One of the most troubling concerns post-COVID is the impact on law student mental health. Interestingly, most of my dean friends mentioned this issue as one of their concerns. These concerns were already evident prior to the pandemic but became more pronounced with its onset. The high cost of legal education, the uncertainty of financial aid, the rapidly changing legal employment landscape, and the challenges of establishing an appropriate work-life balance all weigh heavily on the minds of post-COVID law students. Law professors became much more attuned to the burdens borne by their students, as Interim Dean Jeffrey L. Jackson of Washburn University School of Law explains: “One other lesson we all learned from the pandemic has to do with grace and empathy. The pandemic forced us to examine what parts of our policies and procedures were necessary for effective legal education and what parts were simply relics of the way we’ve always done things…. It forced us to realize that there is ‘life’ that happens to our students and that law school is not the only thing in it. Although law school has to be rigorous, it isn’t a life-and-death endeavor. That realization is something we’re taking with us in the future.”
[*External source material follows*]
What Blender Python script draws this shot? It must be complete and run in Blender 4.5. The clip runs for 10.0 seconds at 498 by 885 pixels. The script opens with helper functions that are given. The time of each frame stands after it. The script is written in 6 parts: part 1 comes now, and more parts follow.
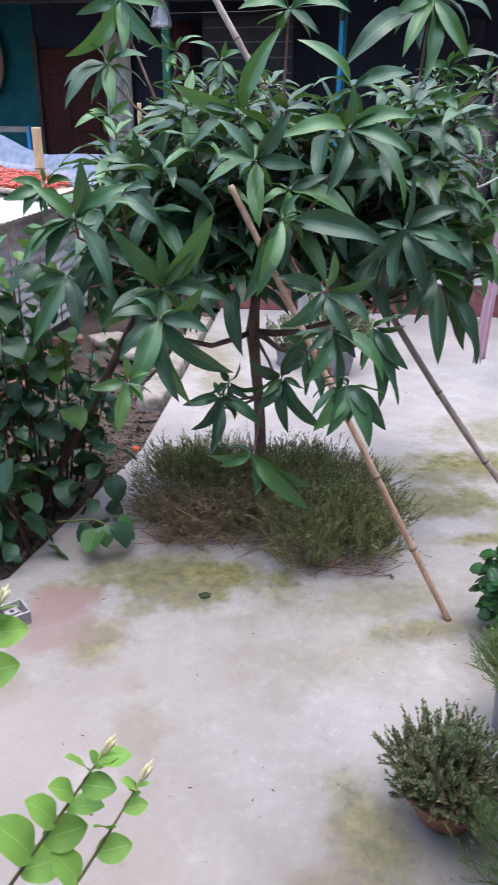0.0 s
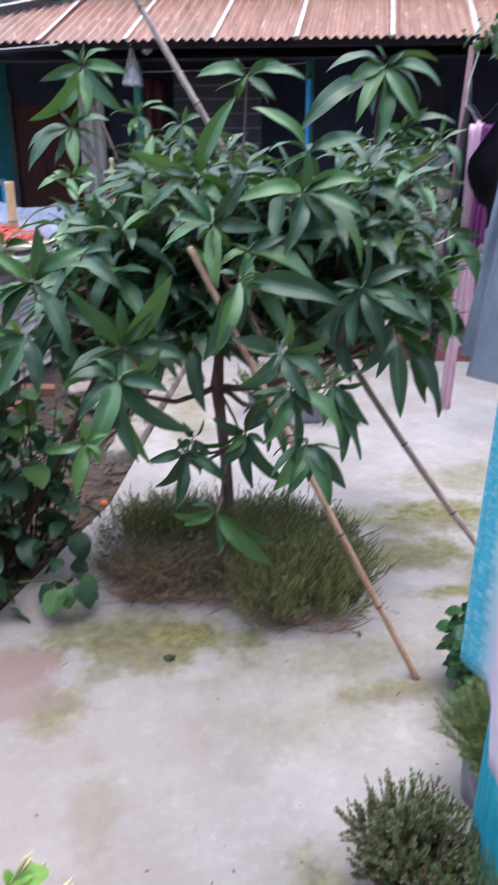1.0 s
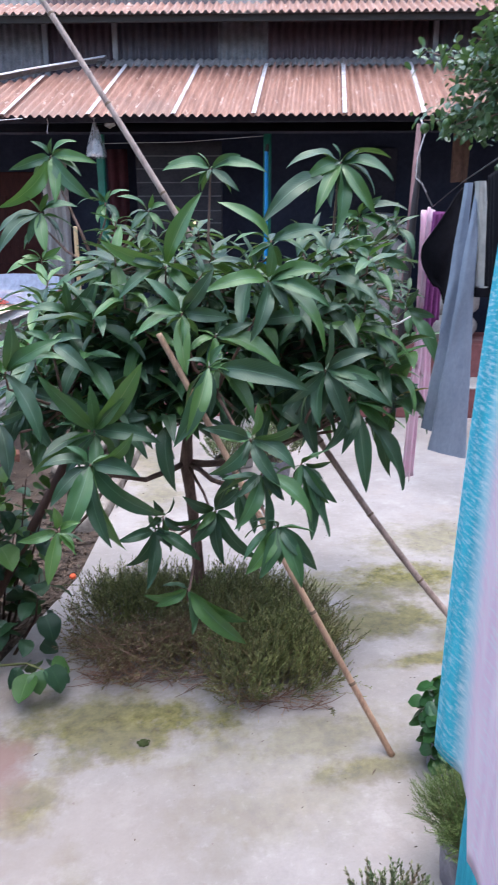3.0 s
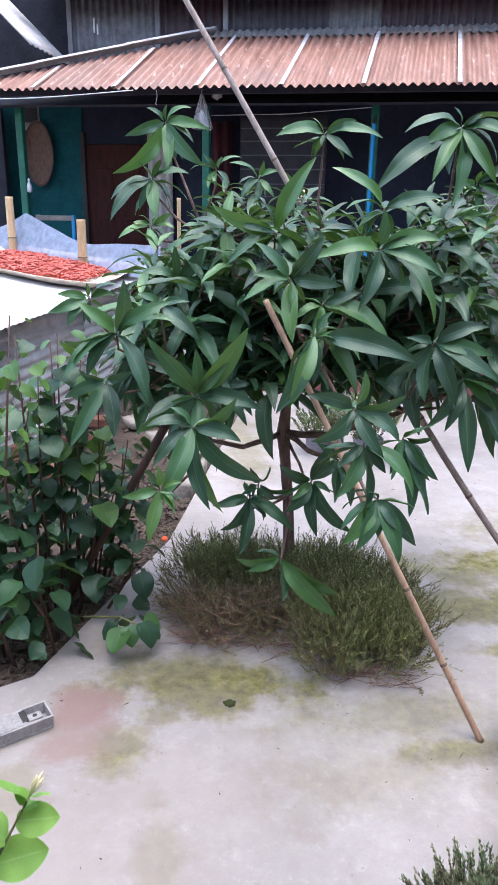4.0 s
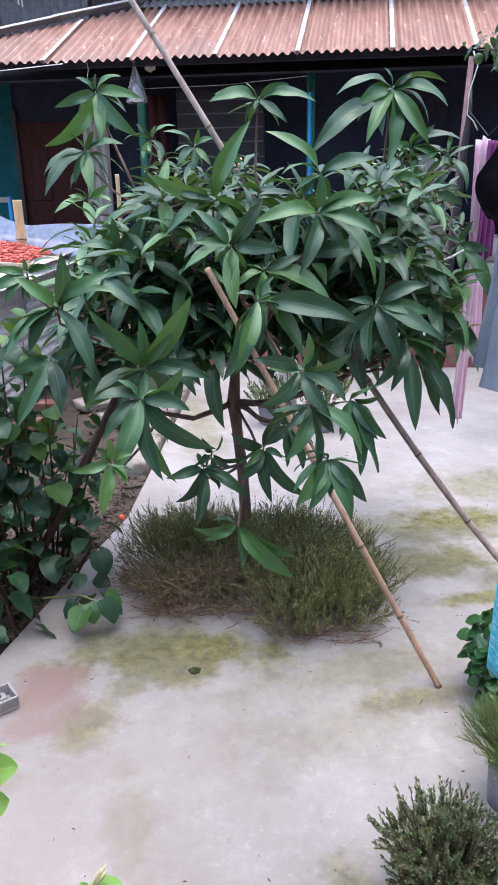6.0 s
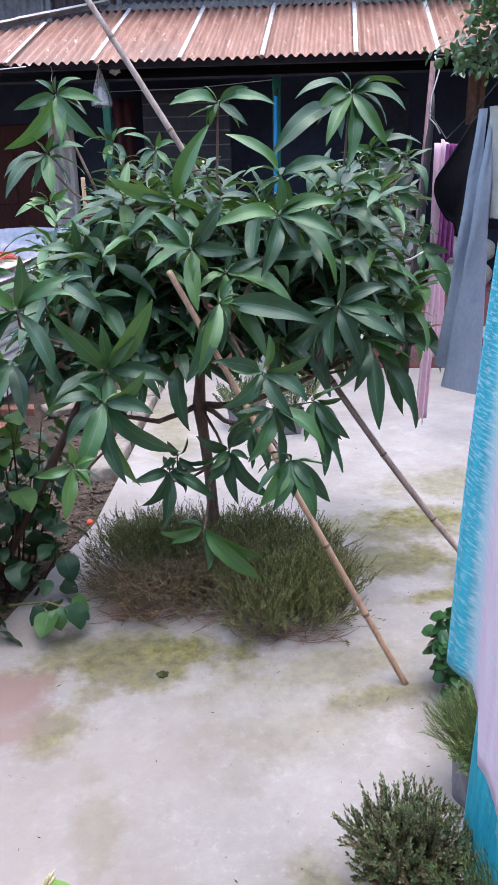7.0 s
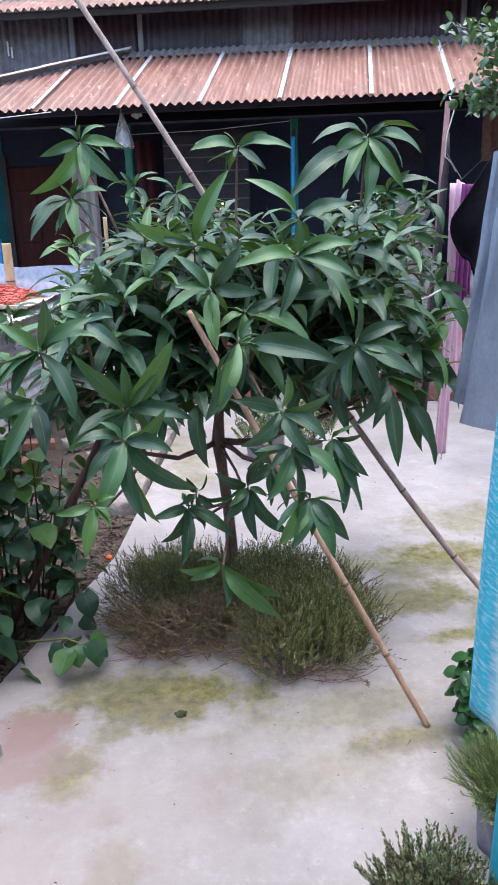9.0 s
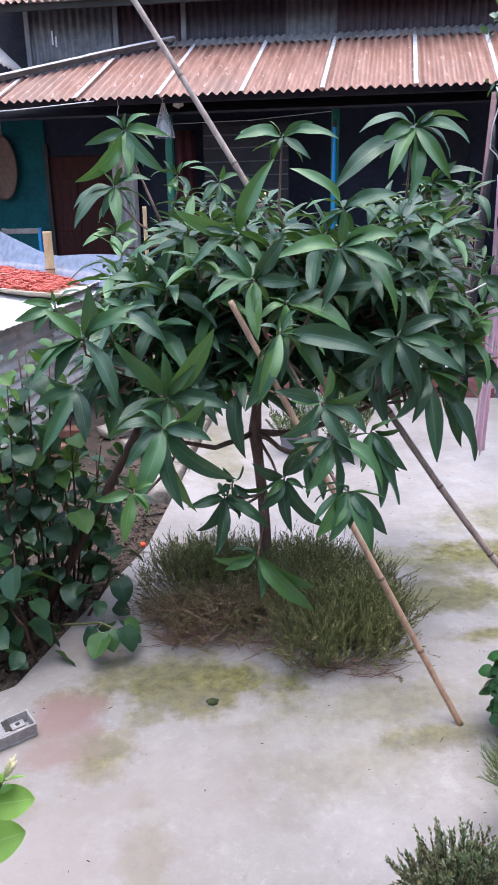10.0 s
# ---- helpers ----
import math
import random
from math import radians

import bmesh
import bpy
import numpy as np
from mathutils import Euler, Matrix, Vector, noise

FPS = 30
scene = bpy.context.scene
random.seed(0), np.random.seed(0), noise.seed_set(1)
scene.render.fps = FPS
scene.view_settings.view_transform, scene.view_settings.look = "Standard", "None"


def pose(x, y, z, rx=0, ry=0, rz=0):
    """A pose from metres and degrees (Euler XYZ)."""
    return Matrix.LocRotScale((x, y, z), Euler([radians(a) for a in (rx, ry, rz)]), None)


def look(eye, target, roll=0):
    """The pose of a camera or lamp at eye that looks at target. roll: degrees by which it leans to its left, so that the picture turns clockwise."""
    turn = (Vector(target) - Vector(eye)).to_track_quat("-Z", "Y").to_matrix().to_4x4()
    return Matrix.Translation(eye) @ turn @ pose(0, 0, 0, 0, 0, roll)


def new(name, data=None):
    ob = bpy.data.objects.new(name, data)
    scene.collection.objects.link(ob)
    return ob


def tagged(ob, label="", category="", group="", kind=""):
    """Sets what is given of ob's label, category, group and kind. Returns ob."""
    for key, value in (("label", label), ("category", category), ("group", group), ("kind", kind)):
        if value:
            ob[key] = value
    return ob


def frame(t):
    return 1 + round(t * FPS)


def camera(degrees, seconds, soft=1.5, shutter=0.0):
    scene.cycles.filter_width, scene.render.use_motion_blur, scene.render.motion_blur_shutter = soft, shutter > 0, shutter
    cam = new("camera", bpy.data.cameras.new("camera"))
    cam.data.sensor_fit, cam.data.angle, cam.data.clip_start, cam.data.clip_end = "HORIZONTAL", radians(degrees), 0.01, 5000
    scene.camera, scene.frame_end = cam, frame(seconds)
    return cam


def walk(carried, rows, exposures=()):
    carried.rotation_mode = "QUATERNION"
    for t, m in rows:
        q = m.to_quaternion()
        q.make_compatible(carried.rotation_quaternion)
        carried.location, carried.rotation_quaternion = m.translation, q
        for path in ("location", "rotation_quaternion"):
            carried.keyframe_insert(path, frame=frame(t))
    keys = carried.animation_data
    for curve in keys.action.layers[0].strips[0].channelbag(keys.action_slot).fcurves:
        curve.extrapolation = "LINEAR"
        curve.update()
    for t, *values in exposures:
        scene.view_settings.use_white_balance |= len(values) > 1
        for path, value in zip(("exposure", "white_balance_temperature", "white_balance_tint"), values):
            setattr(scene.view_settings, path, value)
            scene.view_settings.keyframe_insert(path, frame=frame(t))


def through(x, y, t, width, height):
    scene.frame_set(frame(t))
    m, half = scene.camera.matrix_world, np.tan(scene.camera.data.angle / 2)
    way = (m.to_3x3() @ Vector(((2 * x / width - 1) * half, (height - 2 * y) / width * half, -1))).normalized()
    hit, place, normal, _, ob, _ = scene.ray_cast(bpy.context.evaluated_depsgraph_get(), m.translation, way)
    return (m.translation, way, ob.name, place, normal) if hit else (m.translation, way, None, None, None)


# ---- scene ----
cam = camera(40.0, 10.0, soft=1.1, shutter=0.5)
PATH = [
    (0, (-0.358, -0.676, 1.337), (-0.18, 1.151, 0.543), 0.5),
    (0.5, (-0.343, -0.689, 1.359), (-0.253, 1.139, 0.554), -1.7),
    (1, (-0.293, -0.65, 1.384), (-0.06, 1.215, 0.698), 0.2),
    (1.5, (-0.285, -0.652, 1.445), (0.068, 1.217, 0.829), -0.5),
    (2, (-0.288, -0.646, 1.479), (0.079, 1.237, 0.914), -0.3),
    (2.2, (-0.331, -0.664, 1.508), (0.105, 1.216, 0.981), 1.3),
    (3.3, (-0.311, -0.644, 1.482), (-0.054, 1.25, 0.894), -0.3),
    (3.5, (-0.338, -0.63, 1.471), (-0.16, 1.267, 0.862), 0.1),
    (4, (-0.367, -0.653, 1.458), (-0.265, 1.249, 0.846), 1.0),
    (4.5, (-0.366, -0.689, 1.439), (-0.24, 1.203, 0.803), 0.5),
    (5, (-0.356, -0.684, 1.442), (-0.201, 1.207, 0.807), 0.1),
    (6.3, (-0.341, -0.676, 1.424), (-0.102, 1.192, 0.751), -1.2),
    (6.5, (-0.328, -0.68, 1.426), (-0.079, 1.192, 0.767), -1.2),
    (7, (-0.317, -0.686, 1.424), (-0.019, 1.178, 0.763), -1.2),
    (7.5, (-0.311, -0.689, 1.423), (-0.018, 1.176, 0.762), -1.5),
    (8, (-0.312, -0.694, 1.43), (-0.034, 1.182, 0.795), -1.7),
    (8.5, (-0.317, -0.691, 1.434), (-0.043, 1.193, 0.821), -1.5),
    (9, (-0.319, -0.69, 1.447), (-0.067, 1.21, 0.873), -1.7),
    (9.5, (-0.333, -0.687, 1.44), (-0.128, 1.213, 0.85), -1.3),
    (10, (-0.345, -0.686, 1.442), (-0.181, 1.217, 0.849), -1.0),
]
walk(cam, [(t, look(eye, target, roll)) for t, eye, target, roll in PATH], [(0, 1.88), (1.0, 1.86), (2.0, 1.94), (3.5, 1.89), (4.0, 2.02), (5.0, 2.04), (6.5, 1.91), (8.0, 1.95), (9.5, 1.92), (10, 1.91)])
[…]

Another significant impact of the COVID-19 pandemic on law students was the change in the legal employment market. With the loss of employment opportunities came the greater loss of mentoring opportunities that traditionally occur through clerkships in law offices and judges’ chambers. Just as legal education has changed dramatically, so has the nature of post-law school employment for the entire legal profession. The profound changes in the way that lawyers practice law will, no doubt, continue to influence dramatically the interaction between law schools and the legal profession.
It is simply beyond debate that flourishing Inns of Court around the nation are needed more now than ever. The Inns have always worked closely with law schools to provide mentoring, ethics instruction, and models of professionalism and legal excellence to complement the educational experience of new lawyers. Post-COVID, this partnership will be essential in transmitting the ideals of the Inns of Court to a new generation of lawyers and in readjusting the profession to new realities in the legal profession in a way that preserves our essential ideals.
After COVID-19 changed everything, we are all learning to live out our professional ideals in new ways. The lawyers who experienced law school “in the time of COVID” will have much to teach those of us with a much more traditional understanding of legal education. I am hopeful that we will all be open to reimagining how our profession can remain grounded in the history of the Inns of Court movement as we embrace the future of a very changed legal profession.
Author’s note: I am indebted to Deans Vikram D. Amar, Paul L. Caron, Chris Guthrie, Jeffrey L. Jackson, William C. Koch Jr., Stephen W. Mazza, Wendy C. Perdue, Kevin K. Washburn, and Angela Onwuachi-Willig for their invaluable contributions to this article and to my former law clerk, Professor Colleen Medill of the University of Nebraska College of Law, for her characteristic outstanding edits and revisions.
Judge Deanell Reece Tacha is dean emeritus of Pepperdine University Caruso School of Law and a circuit judge of the U.S. Court of Appeals for the Tenth Circuit (Ret.). She served as president of the American Inns of Court from 2004 to 2008 and received its A. Sherman Christensen Award in 2012. Additionally, she has served on several national committees and held numerous leadership positions as a member of the Judge Hugh Means American Inn of Court in Lawrence, Kansas, and the Judge Paul R. Michel IP American Inn of Court in Los Angeles, California.